▸ **What the task asks**
Nothing should be left out: output all of the entries exactly.

========

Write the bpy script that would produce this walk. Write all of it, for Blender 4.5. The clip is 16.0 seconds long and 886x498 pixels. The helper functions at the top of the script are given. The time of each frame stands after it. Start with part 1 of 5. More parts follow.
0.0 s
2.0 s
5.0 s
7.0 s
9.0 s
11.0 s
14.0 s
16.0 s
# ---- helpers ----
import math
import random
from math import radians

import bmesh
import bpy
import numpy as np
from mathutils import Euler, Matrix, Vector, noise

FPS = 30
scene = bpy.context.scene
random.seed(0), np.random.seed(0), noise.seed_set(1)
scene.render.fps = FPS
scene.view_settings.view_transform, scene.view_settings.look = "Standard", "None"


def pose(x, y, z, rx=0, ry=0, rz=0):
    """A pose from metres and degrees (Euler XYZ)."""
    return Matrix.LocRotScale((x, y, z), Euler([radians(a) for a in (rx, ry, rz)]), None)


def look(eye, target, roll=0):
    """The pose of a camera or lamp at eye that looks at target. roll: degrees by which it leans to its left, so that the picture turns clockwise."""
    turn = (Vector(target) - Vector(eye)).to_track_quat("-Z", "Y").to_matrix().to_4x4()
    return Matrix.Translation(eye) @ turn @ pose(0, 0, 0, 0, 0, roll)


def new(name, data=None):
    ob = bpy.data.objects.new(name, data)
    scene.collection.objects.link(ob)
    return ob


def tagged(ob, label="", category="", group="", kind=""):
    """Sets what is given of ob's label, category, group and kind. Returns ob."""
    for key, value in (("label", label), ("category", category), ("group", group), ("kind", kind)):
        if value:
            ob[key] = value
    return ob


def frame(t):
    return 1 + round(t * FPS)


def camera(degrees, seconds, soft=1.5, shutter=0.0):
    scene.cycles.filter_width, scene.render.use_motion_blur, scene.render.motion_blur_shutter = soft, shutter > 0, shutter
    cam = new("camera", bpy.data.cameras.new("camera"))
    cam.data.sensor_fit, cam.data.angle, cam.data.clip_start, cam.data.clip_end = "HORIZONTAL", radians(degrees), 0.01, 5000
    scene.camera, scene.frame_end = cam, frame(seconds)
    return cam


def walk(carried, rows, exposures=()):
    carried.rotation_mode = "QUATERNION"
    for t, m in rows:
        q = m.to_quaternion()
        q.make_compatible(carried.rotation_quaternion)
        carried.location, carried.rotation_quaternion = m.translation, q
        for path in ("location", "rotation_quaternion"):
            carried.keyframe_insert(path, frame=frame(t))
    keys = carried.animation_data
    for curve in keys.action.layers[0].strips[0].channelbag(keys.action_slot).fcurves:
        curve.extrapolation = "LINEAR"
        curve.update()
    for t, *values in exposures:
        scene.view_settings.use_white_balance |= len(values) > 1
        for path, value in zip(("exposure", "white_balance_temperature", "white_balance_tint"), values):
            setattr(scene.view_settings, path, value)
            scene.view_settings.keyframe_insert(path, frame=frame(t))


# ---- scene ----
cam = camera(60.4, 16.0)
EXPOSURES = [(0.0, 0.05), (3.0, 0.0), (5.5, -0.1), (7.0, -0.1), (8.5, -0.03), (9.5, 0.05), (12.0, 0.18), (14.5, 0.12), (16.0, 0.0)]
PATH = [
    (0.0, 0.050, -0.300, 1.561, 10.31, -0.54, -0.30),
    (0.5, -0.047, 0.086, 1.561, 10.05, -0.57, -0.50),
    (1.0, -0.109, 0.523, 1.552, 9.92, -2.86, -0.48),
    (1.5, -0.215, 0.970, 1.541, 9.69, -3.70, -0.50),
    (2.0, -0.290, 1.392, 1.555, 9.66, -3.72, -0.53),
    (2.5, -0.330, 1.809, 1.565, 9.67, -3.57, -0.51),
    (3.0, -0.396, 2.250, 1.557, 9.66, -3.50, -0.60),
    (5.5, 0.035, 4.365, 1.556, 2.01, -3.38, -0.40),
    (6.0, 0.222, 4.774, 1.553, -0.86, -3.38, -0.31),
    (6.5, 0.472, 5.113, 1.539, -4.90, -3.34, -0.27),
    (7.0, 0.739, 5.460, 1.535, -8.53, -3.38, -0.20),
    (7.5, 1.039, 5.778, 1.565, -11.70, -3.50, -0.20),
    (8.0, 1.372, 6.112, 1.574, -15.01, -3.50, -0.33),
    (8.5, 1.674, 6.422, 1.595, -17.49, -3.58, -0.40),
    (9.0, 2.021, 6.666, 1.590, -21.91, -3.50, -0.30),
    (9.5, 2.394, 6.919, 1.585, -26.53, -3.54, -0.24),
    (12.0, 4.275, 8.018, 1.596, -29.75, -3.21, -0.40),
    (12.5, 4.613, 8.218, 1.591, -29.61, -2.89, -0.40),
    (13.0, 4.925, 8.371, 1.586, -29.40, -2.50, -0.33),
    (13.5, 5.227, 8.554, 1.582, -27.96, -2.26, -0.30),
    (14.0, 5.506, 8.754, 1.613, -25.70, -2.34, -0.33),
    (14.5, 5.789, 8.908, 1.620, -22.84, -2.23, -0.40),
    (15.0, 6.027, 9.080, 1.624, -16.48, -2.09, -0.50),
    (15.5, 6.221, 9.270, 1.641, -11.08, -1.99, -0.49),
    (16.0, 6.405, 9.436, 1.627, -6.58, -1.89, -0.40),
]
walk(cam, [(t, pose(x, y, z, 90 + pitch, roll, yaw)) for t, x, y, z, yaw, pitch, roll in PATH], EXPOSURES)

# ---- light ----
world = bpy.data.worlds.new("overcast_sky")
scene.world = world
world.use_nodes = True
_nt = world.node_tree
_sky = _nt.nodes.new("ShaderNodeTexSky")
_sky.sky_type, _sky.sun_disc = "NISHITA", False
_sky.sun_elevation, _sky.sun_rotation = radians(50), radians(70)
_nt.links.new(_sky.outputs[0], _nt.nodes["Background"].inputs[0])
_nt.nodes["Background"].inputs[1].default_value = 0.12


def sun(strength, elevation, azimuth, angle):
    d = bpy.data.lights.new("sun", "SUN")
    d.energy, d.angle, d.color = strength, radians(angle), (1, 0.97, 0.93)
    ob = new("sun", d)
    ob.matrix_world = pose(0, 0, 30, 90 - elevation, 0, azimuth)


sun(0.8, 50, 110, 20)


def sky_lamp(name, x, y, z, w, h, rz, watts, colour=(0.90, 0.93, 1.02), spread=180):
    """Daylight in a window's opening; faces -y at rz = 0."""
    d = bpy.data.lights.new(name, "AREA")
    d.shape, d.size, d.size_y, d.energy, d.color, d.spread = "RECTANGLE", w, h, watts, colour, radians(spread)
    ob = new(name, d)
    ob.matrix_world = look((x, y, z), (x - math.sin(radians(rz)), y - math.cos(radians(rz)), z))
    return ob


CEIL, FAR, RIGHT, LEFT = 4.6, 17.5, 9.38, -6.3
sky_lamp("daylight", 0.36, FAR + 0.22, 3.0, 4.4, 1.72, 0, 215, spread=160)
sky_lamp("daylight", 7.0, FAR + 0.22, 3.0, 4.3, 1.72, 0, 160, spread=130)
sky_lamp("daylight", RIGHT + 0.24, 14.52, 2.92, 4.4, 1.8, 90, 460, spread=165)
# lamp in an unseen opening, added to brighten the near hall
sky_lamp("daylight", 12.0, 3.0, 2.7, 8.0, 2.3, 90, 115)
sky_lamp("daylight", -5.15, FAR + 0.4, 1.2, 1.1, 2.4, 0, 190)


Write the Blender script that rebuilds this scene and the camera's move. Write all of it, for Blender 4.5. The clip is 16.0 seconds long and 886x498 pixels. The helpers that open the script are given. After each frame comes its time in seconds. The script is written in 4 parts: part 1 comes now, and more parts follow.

========

▸ **The reply**
Write the bpy script that would produce this walk. Write all of it, for Blender 4.5. The clip is 16.0 seconds long and 886x498 pixels. The helper functions at the top of the script are given. The time of each frame stands after it. Start with part 1 of 5. More parts follow.
0.0 s
2.0 s
5.0 s
7.0 s
9.0 s
11.0 s
14.0 s
16.0 s
# ---- helpers ----
import math
import random
from math import radians

import bmesh
import bpy
import numpy as np
from mathutils import Euler, Matrix, Vector, noise

FPS = 30
scene = bpy.context.scene
random.seed(0), np.random.seed(0), noise.seed_set(1)
scene.render.fps = FPS
scene.view_settings.view_transform, scene.view_settings.look = "Standard", "None"


def pose(x, y, z, rx=0, ry=0, rz=0):
    """A pose from metres and degrees (Euler XYZ)."""
    return Matrix.LocRotScale((x, y, z), Euler([radians(a) for a in (rx, ry, rz)]), None)


def look(eye, target, roll=0):
    """The pose of a camera or lamp at eye that looks at target. roll: degrees by which it leans to its left, so that the picture turns clockwise."""
    turn = (Vector(target) - Vector(eye)).to_track_quat("-Z", "Y").to_matrix().to_4x4()
    return Matrix.Translation(eye) @ turn @ pose(0, 0, 0, 0, 0, roll)


def new(name, data=None):
    ob = bpy.data.objects.new(name, data)
    scene.collection.objects.link(ob)
    return ob


def tagged(ob, label="", category="", group="", kind=""):
    """Sets what is given of ob's label, category, group and kind. Returns ob."""
    for key, value in (("label", label), ("category", category), ("group", group), ("kind", kind)):
        if value:
            ob[key] = value
    return ob


def frame(t):
    return 1 + round(t * FPS)


def camera(degrees, seconds, soft=1.5, shutter=0.0):
    scene.cycles.filter_width, scene.render.use_motion_blur, scene.render.motion_blur_shutter = soft, shutter > 0, shutter
    cam = new("camera", bpy.data.cameras.new("camera"))
    cam.data.sensor_fit, cam.data.angle, cam.data.clip_start, cam.data.clip_end = "HORIZONTAL", radians(degrees), 0.01, 5000
    scene.camera, scene.frame_end = cam, frame(seconds)
    return cam


def walk(carried, rows, exposures=()):
    carried.rotation_mode = "QUATERNION"
    for t, m in rows:
        q = m.to_quaternion()
        q.make_compatible(carried.rotation_quaternion)
        carried.location, carried.rotation_quaternion = m.translation, q
        for path in ("location", "rotation_quaternion"):
            carried.keyframe_insert(path, frame=frame(t))
    keys = carried.animation_data
    for curve in keys.action.layers[0].strips[0].channelbag(keys.action_slot).fcurves:
        curve.extrapolation = "LINEAR"
        curve.update()
    for t, *values in exposures:
        scene.view_settings.use_white_balance |= len(values) > 1
        for path, value in zip(("exposure", "white_balance_temperature", "white_balance_tint"), values):
            setattr(scene.view_settings, path, value)
            scene.view_settings.keyframe_insert(path, frame=frame(t))


# ---- scene ----
cam = camera(60.4, 16.0)
EXPOSURES = [(0.0, 0.05), (3.0, 0.0), (5.5, -0.1), (7.0, -0.1), (8.5, -0.03), (9.5, 0.05), (12.0, 0.18), (14.5, 0.12), (16.0, 0.0)]
PATH = [
    (0.0, 0.050, -0.300, 1.561, 10.31, -0.54, -0.30),
    (0.5, -0.047, 0.086, 1.561, 10.05, -0.57, -0.50),
    (1.0, -0.109, 0.523, 1.552, 9.92, -2.86, -0.48),
    (1.5, -0.215, 0.970, 1.541, 9.69, -3.70, -0.50),
    (2.0, -0.290, 1.392, 1.555, 9.66, -3.72, -0.53),
    (2.5, -0.330, 1.809, 1.565, 9.67, -3.57, -0.51),
    (3.0, -0.396, 2.250, 1.557, 9.66, -3.50, -0.60),
    (5.5, 0.035, 4.365, 1.556, 2.01, -3.38, -0.40),
    (6.0, 0.222, 4.774, 1.553, -0.86, -3.38, -0.31),
    (6.5, 0.472, 5.113, 1.539, -4.90, -3.34, -0.27),
    (7.0, 0.739, 5.460, 1.535, -8.53, -3.38, -0.20),
    (7.5, 1.039, 5.778, 1.565, -11.70, -3.50, -0.20),
    (8.0, 1.372, 6.112, 1.574, -15.01, -3.50, -0.33),
    (8.5, 1.674, 6.422, 1.595, -17.49, -3.58, -0.40),
    (9.0, 2.021, 6.666, 1.590, -21.91, -3.50, -0.30),
    (9.5, 2.394, 6.919, 1.585, -26.53, -3.54, -0.24),
    (12.0, 4.275, 8.018, 1.596, -29.75, -3.21, -0.40),
    (12.5, 4.613, 8.218, 1.591, -29.61, -2.89, -0.40),
    (13.0, 4.925, 8.371, 1.586, -29.40, -2.50, -0.33),
    (13.5, 5.227, 8.554, 1.582, -27.96, -2.26, -0.30),
    (14.0, 5.506, 8.754, 1.613, -25.70, -2.34, -0.33),
    (14.5, 5.789, 8.908, 1.620, -22.84, -2.23, -0.40),
    (15.0, 6.027, 9.080, 1.624, -16.48, -2.09, -0.50),
    (15.5, 6.221, 9.270, 1.641, -11.08, -1.99, -0.49),
    (16.0, 6.405, 9.436, 1.627, -6.58, -1.89, -0.40),
]
walk(cam, [(t, pose(x, y, z, 90 + pitch, roll, yaw)) for t, x, y, z, yaw, pitch, roll in PATH], EXPOSURES)

# ---- light ----
world = bpy.data.worlds.new("overcast_sky")
scene.world = world
world.use_nodes = True
_nt = world.node_tree
_sky = _nt.nodes.new("ShaderNodeTexSky")
_sky.sky_type, _sky.sun_disc = "NISHITA", False
_sky.sun_elevation, _sky.sun_rotation = radians(50), radians(70)
_nt.links.new(_sky.outputs[0], _nt.nodes["Background"].inputs[0])
_nt.nodes["Background"].inputs[1].default_value = 0.12


def sun(strength, elevation, azimuth, angle):
    d = bpy.data.lights.new("sun", "SUN")
    d.energy, d.angle, d.color = strength, radians(angle), (1, 0.97, 0.93)
    ob = new("sun", d)
    ob.matrix_world = pose(0, 0, 30, 90 - elevation, 0, azimuth)


sun(0.8, 50, 110, 20)


def sky_lamp(name, x, y, z, w, h, rz, watts, colour=(0.90, 0.93, 1.02), spread=180):
    """Daylight in a window's opening; faces -y at rz = 0."""
    d = bpy.data.lights.new(name, "AREA")
    d.shape, d.size, d.size_y, d.energy, d.color, d.spread = "RECTANGLE", w, h, watts, colour, radians(spread)
    ob = new(name, d)
    ob.matrix_world = look((x, y, z), (x - math.sin(radians(rz)), y - math.cos(radians(rz)), z))
    return ob


CEIL, FAR, RIGHT, LEFT = 4.6, 17.5, 9.38, -6.3
sky_lamp("daylight", 0.36, FAR + 0.22, 3.0, 4.4, 1.72, 0, 215, spread=160)
sky_lamp("daylight", 7.0, FAR + 0.22, 3.0, 4.3, 1.72, 0, 160, spread=130)
sky_lamp("daylight", RIGHT + 0.24, 14.52, 2.92, 4.4, 1.8, 90, 460, spread=165)
# lamp in an unseen opening, added to brighten the near hall
sky_lamp("daylight", 12.0, 3.0, 2.7, 8.0, 2.3, 90, 115)
sky_lamp("daylight", -5.15, FAR + 0.4, 1.2, 1.1, 2.4, 0, 190)


Write the Blender script that rebuilds this scene and the camera's move. Write all of it, for Blender 4.5. The clip is 16.0 seconds long and 886x498 pixels. The helpers that open the script are given. After each frame comes its time in seconds. The script is written in 4 parts: part 1 comes now, and more parts follow.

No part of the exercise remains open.